The small cart will reach wind speed (stationary on a level treadmill) at 2.7 mph. At 10 mph treadmill speed, the 169 gram cart will remain stationary on a 4.4 degree incline, indicating a force imbalance in the forward direction of about 13 grams - enough to accelerate the cart at about 2.47 ft/sec2 if it was at 10 mph on a level road in a 10 mph wind. Once above the break-even speed, the cart will get closer and closer to it's theoretical advance ratio as the wind speed increases. It will always be above the wind speed once the wind speed gets past the break-even point.

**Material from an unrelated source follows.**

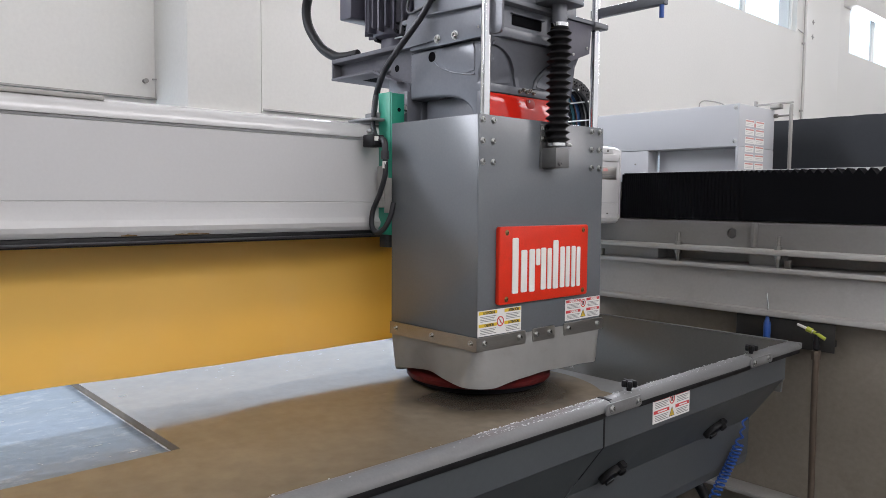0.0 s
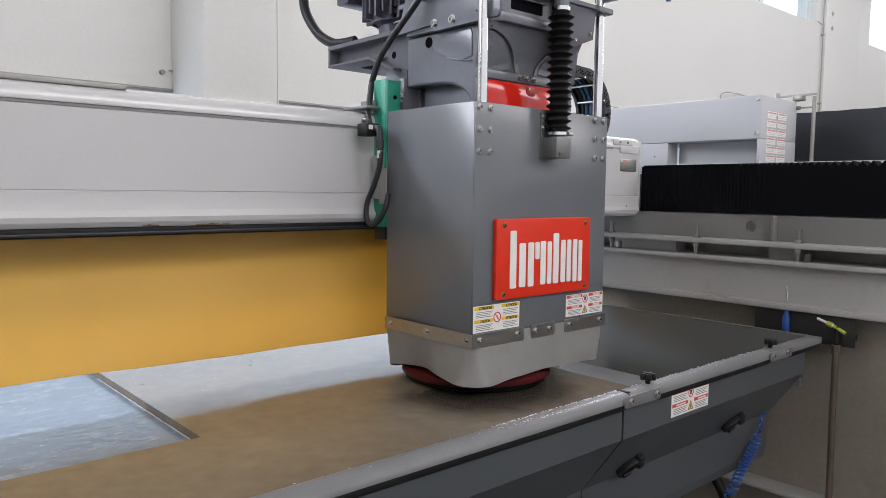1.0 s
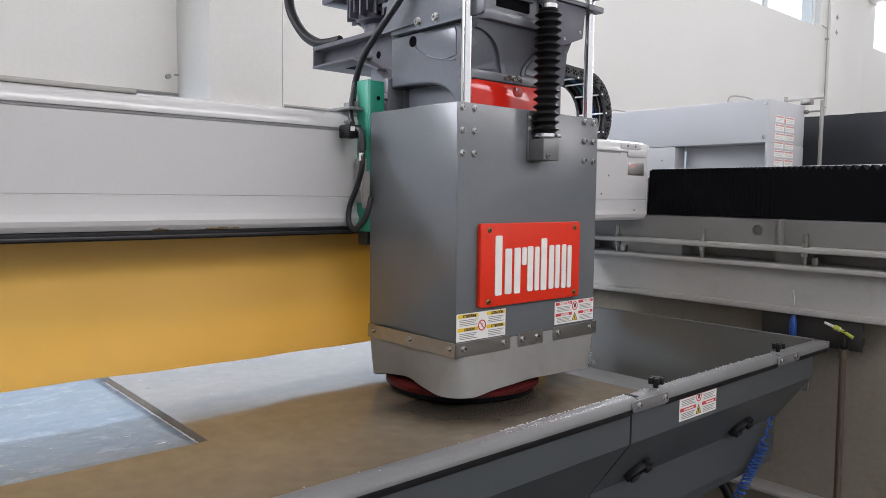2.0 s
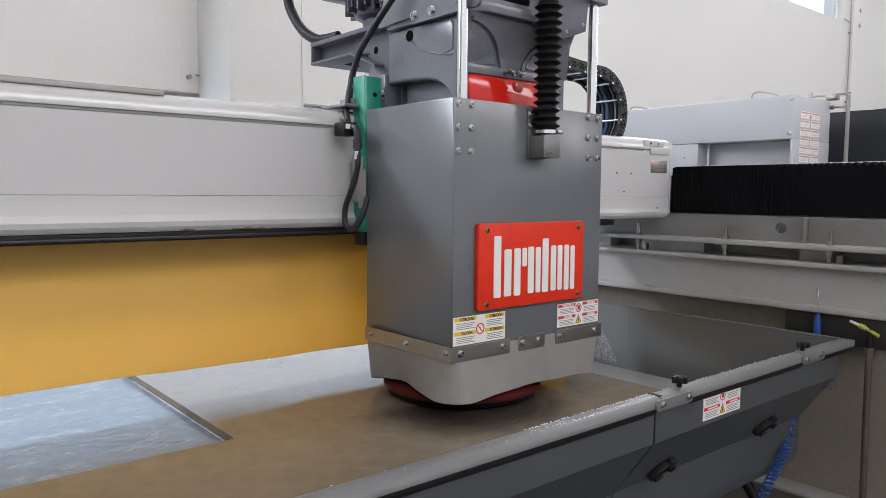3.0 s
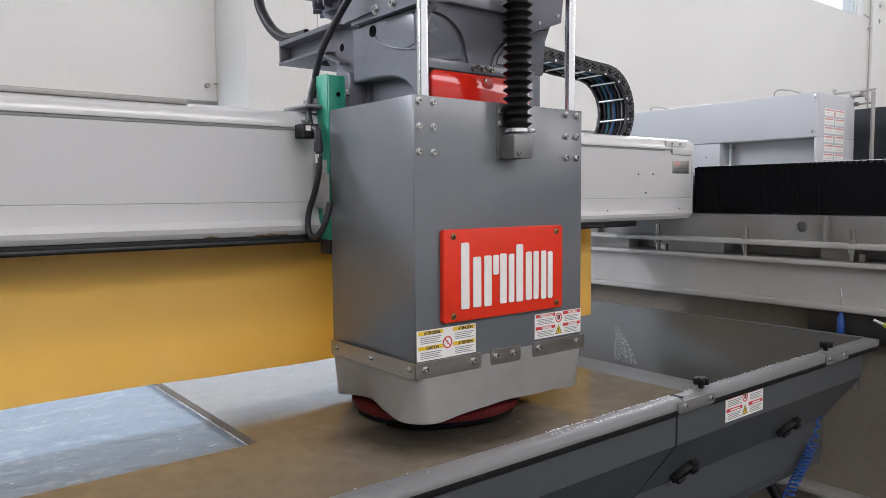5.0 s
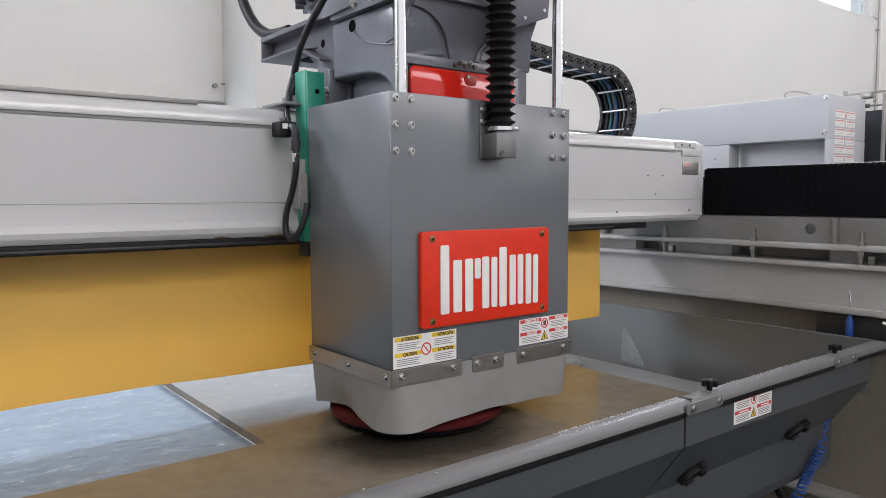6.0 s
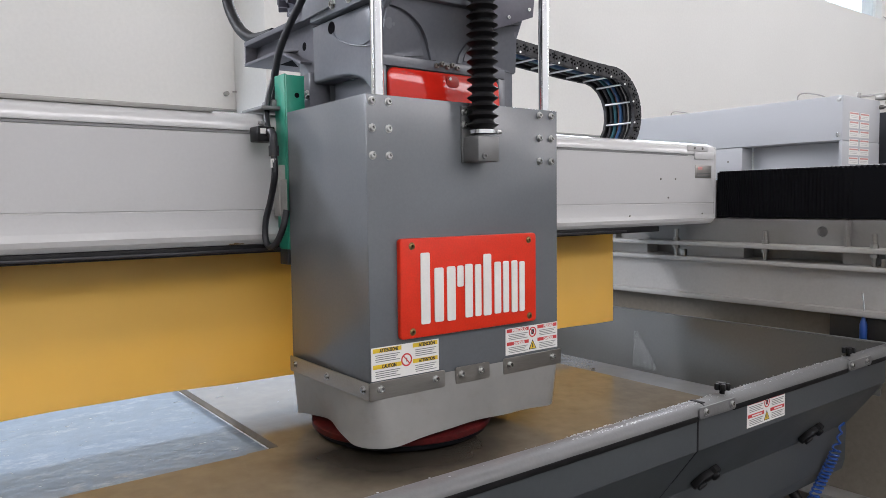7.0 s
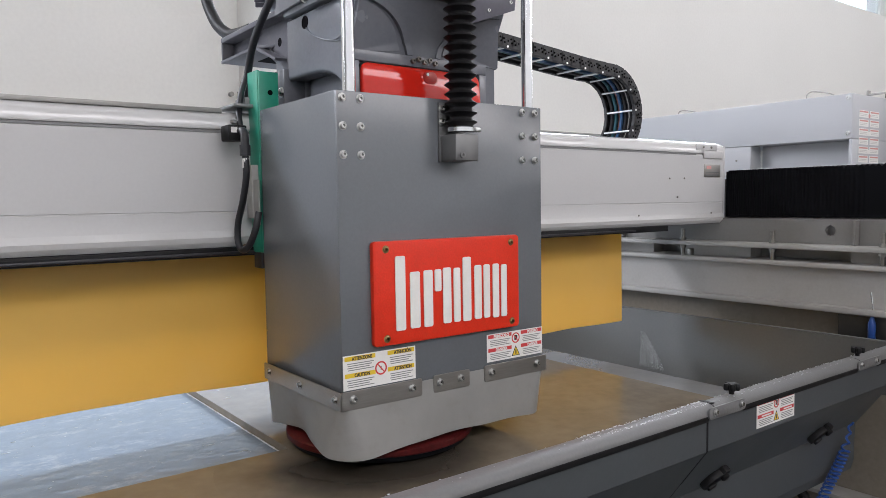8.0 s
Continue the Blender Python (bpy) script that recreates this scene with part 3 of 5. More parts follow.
    part("arm_knob", lathe(B(), [(0.003, -0.012), (0.009, -0.008), (0.009, 0.008), (0.003, 0.012)], (-1.412, 3.30, 1.783), (1, 0, 0), 14), DARKBOLT, g)
    # folded bellows over the rail
    bm = B()
    x, i, folds = BF + 0.012, 0, []
    while x < 0.95:
        u = min(1.0, (x - BF) / 1.1)
        odd = i % 2
        folds.append([(x, 2.535 + 0.003 * odd, 1.333), (x, 2.535 + 0.003 * odd, 1.512 - (0.002 + 0.030 * u * u) * odd), (x, 2.60, 1.512 - (0.002 + 0.030 * u * u) * odd)])
        x += 0.0045 + 0.020 * u * u
        i += 1
    rows = [[bm.verts.new(p) for p in f] for f in folds]
    for a, b in zip(rows, rows[1:]):
        for k in range(2):
            bm.faces.new((a[k], a[k + 1], b[k + 1], b[k]))
    part("bellows", bm, BELLOW, g, "black folded rail bellows")
    part("bellows_end", box(B(), BF + 0.001, BF + 0.0115, 2.5365, 2.60, 1.333, 1.508, 0.002), BELLOW, g)
    part("rail_cap", box(B(), BF + 0.02, 1.2, 2.605, 2.94, 1.48, 1.516, 0.002), LIGHT, g)
    return g


# ---------------------------------------------------------------- the cable chain
CX0, CX1, CZ_LOW, CR = -1.904, -1.775, 1.572, 0.141


def chain_place(s, bend):
    """Place and slope of the chain s metres along from the bend's lower end; bend: the y at which the bend begins."""
    arc = math.pi * CR
    if s < 0:
        return bend + s, CZ_LOW, 0.0
    if s < arc:
        a = s / CR
        return bend + CR * math.sin(a), CZ_LOW + CR * (1 - math.cos(a)), math.degrees(a)
    d = s - arc
    return bend - d, CZ_LOW + 2 * CR + 0.09 * d - 0.004 * min(1, d * 8), 180.0 - 5.1 * min(1, d * 8)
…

Jack Goodman's cart has a break-even speed of 4 mph, and Mark C's cart (which spork and JB copied and refined) has a break-even speed of 8.5 mph. I don't know if Mark C's treadmill was level or inclined - can't remember.
In this article, Jack measured his cart's performance on the treadmill. He was also kind enough to send me the results of each 1 mph interval between 4 and 10 mph so that I could graph them.
http://www.ayrs.org/DWFTTW_from_Catalyst_N23_Jan_2006.pdf
His cart will easily start and roll down a one inch in ten foot incline. He measured the rolling resistance at 12.5 grams. At 4 mph the cart is at windspeed. At 10 mph it pulls forward with 150 grams of force. Each 1 mph step between 4 and 10 mph shows an increase in that unbalanced force of 25 grams with about 5% variation.
I suspect that there will be a range in which the cart will achieve the highest multiple of wind speed based on the efficiency of the drive train and propeller. I'm not sure about an ultimate top speed, because as the wind speed increases, the energy available also increases. The limiting factor would likely be the traction of the drive wheels.